James Blake. |
Have any of you ever heard the phrase: "All my favorite singers couldn't sing."? Chance is, you probably have. One of the most devout musos I know mentioned it to me the other day (after which he put on Neutral Milk Hotel, go figure...), and I realize that this has a lot to do with my skepticism concerning this record. Ever thought of just why Bob Dylan has sold a freakzillion records? Or just why 'With A Little Help From My Friends' is one of the most universally liked and recognized songs? Why The Streets retrospectively was unquestionably more of a benchmark in '00s British recording history than Coldplay? Or why Paul Potts or Susan Boyle, or everything else emerging from Britain's Got Talent with bona fide vocal talent but less charisma than your local furniture store, won't ever matter in musical history?

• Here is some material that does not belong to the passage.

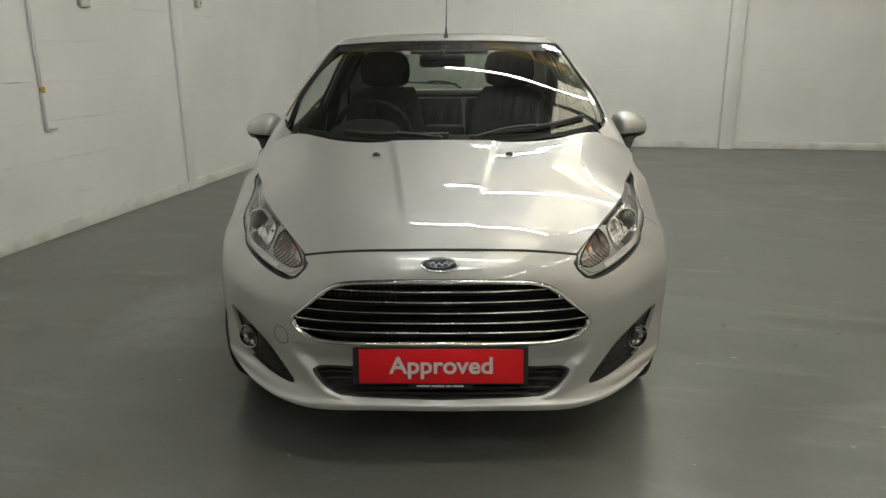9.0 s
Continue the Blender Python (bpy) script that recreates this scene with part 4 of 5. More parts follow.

James Blake is an amazing singer, but he has my toes curled in slightly the same way as the yearly slaughter of 'The Star-Spangled Banner' at the Super Bowl. Ok, his phrasings aren't as tediously infinite as [insert random American Idol winner or has-been MTV-star], but I don't think it's coincidental, that the tracks on James Blake that hit me the most are 'Lindesfarne I' and 'II' his two-part homage to/rip-off of an artist most decidedly not in his own alley, Bon Iver.
Blake himself has mentioned The xx as inspirational, and also as pavers of the way he will enter the mainstream. They've sort of kept the seat warm. Blake's problem is, that for all his genuine talent and interesting genre fuse, he's a million times less interesting and charismatic than The xx. Where xx is ultimately an emotional and sincere album, or at least it appears so, James Blake comes along as a much too calculated effort. It hasn't got the raw grit of dubstep, and neither has it got the soul of the singer-songwriters it emulates. It's a slight bit too faceless and bland to really develop the bite you need to pull off a minimalist masterpiece.